Internationaliser? Un risque à prendre
Il existe de nombreux obstacles qui pourraient refroidir plus d'un startupper de tenter l'internationalisation.
D'abord cela coûte très cher. Ouvrir un bureau à l'étranger et qui ne génère pas de revenus après avoir investi une somme considérable pourrait avoir de sérieuses conséquences financières sur la startup, pouvant aller du ralentissement des activités et du développement à la faillite.
De plus, le cadre juridique dans les autres pays doit être connu et maîtrisé avant de s'engager pour éviter de sortir du "légal". Ceci concerne surtout les startups de la Fintech, qui doivent se conformer aux règles imposées par les banques centrales et les ministères des Finances de chaque pays.
Enfin, les startups doivent être sur les mêmes longueurs d'ondes avec la population sur le volet culturel. Une startup tunisienne peut échouer au Maroc faute d'inadaptation de la culture. Mais bonne nouvelle, tous ces risques peuvent être évités. Il suffit d'un business plan solide, d'une consultation d'un avocat local mais surtout recruter une personne locale pour diriger la filiale.
"Il faut bien connaitre les marchés. Sortir vers l'Afrique revient à connaitre le pays visé dans cet immense continent et connaitre les lois en vigueur. Parfois, mieux vaut s'ouvrir au pays hôte par voie de partenariat par les licences. Là on peut perdre des parts de marché mais on peut entrer plus rapidement. Il faut trouver un bon partenaire, lui accorder une conséquente partie des ventes quitte à ouvrir la voie vers le marché" explique Yehia Houry.

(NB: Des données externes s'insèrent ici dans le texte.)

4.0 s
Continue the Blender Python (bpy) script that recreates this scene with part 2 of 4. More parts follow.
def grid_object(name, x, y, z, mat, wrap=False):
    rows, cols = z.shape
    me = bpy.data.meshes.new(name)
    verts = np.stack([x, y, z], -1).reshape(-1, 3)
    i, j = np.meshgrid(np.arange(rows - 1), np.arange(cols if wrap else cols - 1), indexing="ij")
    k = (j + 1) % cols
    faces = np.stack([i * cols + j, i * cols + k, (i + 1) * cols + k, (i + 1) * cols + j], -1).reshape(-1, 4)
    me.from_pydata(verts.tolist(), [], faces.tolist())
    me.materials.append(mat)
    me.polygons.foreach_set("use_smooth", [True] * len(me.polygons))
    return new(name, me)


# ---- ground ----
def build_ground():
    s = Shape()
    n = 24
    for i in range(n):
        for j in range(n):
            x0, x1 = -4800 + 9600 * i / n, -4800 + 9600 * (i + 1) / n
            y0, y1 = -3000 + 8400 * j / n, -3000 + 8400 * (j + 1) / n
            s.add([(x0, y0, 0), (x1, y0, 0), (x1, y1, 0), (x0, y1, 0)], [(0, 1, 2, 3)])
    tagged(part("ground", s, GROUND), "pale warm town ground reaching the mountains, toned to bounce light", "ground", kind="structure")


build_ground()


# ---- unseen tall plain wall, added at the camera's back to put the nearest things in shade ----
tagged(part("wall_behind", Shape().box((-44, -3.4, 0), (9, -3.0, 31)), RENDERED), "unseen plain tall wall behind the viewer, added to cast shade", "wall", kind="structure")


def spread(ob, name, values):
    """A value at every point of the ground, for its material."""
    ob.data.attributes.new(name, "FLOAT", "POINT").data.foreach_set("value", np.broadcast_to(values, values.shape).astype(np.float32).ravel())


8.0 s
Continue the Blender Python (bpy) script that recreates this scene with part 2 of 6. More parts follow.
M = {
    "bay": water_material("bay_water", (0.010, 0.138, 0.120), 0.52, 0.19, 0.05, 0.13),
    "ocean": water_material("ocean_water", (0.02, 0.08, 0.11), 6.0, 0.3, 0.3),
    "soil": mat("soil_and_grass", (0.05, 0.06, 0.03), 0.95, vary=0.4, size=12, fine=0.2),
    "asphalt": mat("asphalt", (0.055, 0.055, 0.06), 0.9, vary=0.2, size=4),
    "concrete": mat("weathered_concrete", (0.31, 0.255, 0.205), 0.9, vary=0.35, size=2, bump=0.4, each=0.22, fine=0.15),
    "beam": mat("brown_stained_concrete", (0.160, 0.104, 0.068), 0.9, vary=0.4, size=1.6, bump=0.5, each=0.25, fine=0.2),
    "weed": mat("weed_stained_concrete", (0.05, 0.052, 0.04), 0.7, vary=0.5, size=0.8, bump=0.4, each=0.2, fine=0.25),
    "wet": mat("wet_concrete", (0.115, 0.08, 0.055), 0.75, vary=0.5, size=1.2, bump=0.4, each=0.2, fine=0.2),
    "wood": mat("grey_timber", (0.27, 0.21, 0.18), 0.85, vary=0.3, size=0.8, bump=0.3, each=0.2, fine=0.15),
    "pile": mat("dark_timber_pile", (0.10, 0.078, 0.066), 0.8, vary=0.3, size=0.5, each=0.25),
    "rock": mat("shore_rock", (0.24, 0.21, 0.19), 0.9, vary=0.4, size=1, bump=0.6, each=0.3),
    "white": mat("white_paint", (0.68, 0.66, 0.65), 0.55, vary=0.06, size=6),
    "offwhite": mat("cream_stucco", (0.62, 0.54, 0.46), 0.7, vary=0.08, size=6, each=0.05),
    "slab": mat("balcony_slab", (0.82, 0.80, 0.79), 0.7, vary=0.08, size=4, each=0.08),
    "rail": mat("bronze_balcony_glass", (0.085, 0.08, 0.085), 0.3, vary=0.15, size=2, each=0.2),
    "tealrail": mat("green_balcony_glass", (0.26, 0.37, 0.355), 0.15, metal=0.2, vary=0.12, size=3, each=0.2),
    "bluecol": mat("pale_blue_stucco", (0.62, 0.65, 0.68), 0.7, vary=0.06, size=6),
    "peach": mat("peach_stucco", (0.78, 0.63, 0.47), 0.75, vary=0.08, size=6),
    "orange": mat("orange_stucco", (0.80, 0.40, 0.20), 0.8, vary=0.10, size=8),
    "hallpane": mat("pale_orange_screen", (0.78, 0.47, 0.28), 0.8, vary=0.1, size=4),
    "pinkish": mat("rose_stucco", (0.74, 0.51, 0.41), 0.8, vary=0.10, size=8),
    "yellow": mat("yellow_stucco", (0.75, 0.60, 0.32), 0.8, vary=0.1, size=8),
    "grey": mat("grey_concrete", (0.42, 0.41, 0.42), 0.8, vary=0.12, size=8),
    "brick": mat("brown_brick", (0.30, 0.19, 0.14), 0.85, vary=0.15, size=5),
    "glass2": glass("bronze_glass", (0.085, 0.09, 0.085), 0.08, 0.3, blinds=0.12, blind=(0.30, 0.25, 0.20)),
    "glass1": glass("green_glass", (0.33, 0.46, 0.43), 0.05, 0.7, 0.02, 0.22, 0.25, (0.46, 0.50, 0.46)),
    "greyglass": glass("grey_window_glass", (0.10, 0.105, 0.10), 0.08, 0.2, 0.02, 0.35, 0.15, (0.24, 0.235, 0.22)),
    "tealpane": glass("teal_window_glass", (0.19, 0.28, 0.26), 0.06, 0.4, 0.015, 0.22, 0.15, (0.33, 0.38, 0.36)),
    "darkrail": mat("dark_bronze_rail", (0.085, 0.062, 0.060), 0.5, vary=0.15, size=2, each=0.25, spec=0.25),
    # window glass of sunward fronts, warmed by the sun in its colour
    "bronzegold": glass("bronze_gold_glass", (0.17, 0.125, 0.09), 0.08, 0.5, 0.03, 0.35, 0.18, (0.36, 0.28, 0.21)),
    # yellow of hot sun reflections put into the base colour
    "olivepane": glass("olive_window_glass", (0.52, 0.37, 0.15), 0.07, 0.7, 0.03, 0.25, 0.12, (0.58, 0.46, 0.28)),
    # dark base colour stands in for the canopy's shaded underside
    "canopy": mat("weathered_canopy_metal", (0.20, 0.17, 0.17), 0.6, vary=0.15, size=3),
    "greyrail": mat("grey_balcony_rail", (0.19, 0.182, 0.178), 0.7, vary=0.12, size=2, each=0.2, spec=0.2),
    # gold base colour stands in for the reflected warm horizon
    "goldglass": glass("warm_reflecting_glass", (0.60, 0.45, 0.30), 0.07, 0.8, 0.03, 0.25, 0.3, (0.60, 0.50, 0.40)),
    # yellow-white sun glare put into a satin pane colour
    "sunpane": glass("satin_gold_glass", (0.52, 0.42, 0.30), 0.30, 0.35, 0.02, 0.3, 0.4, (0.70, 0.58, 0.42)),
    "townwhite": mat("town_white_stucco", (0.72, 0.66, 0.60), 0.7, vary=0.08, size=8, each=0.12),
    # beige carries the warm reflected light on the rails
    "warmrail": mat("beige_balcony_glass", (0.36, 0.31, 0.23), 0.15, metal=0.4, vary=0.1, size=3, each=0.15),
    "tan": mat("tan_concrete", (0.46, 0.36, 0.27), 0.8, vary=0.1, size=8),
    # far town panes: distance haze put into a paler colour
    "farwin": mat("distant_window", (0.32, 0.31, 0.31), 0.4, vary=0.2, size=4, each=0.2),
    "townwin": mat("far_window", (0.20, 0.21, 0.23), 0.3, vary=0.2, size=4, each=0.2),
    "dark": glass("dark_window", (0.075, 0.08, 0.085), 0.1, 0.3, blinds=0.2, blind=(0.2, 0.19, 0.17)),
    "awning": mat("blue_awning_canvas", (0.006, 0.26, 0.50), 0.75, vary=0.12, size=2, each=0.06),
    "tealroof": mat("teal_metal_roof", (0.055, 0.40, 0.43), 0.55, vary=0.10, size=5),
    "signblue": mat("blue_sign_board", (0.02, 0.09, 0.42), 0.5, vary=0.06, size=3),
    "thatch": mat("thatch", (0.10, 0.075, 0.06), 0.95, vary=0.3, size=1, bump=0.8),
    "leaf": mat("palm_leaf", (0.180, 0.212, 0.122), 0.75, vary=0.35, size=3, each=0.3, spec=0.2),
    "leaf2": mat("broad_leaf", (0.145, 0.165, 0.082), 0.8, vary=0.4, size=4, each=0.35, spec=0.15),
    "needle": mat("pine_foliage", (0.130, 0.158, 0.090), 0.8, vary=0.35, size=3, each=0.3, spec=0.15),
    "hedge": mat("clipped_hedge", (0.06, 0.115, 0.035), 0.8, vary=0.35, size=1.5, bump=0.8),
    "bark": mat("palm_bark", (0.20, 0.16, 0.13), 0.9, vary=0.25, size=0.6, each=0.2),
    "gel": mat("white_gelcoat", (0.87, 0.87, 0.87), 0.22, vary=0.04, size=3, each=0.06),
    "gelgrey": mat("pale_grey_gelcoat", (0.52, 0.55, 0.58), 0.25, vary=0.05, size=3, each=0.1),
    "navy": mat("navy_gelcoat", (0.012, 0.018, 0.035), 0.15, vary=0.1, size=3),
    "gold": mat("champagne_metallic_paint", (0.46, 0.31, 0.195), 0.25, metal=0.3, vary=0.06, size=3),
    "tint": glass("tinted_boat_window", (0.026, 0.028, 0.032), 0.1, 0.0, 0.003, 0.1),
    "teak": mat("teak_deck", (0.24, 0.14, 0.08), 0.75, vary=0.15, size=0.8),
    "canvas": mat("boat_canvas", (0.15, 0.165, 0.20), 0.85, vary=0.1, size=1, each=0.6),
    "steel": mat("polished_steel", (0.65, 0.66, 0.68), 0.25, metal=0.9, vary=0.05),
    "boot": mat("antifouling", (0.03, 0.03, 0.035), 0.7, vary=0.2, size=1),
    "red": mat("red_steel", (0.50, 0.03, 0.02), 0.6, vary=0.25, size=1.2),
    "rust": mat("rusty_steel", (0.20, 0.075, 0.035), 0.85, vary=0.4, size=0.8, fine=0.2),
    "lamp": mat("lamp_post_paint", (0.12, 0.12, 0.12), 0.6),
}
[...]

Et d’ajouter que l'internationalisation des startups en Tunisie est généralement difficile. Mais dès qu'on sort un peu de la vision auto-centrée que l'on pourrait avoir par réflexe, il devient plus facile d'aller vers d'autres marchés. "Je veux que les entrepreneurs soient courageux et qu’ils s’ouvrent aux pays et utilisent des structures comme Fla6Labs qui ont des antennes dans d'autres pays et qui peuvent justement aider les startups à immigrer".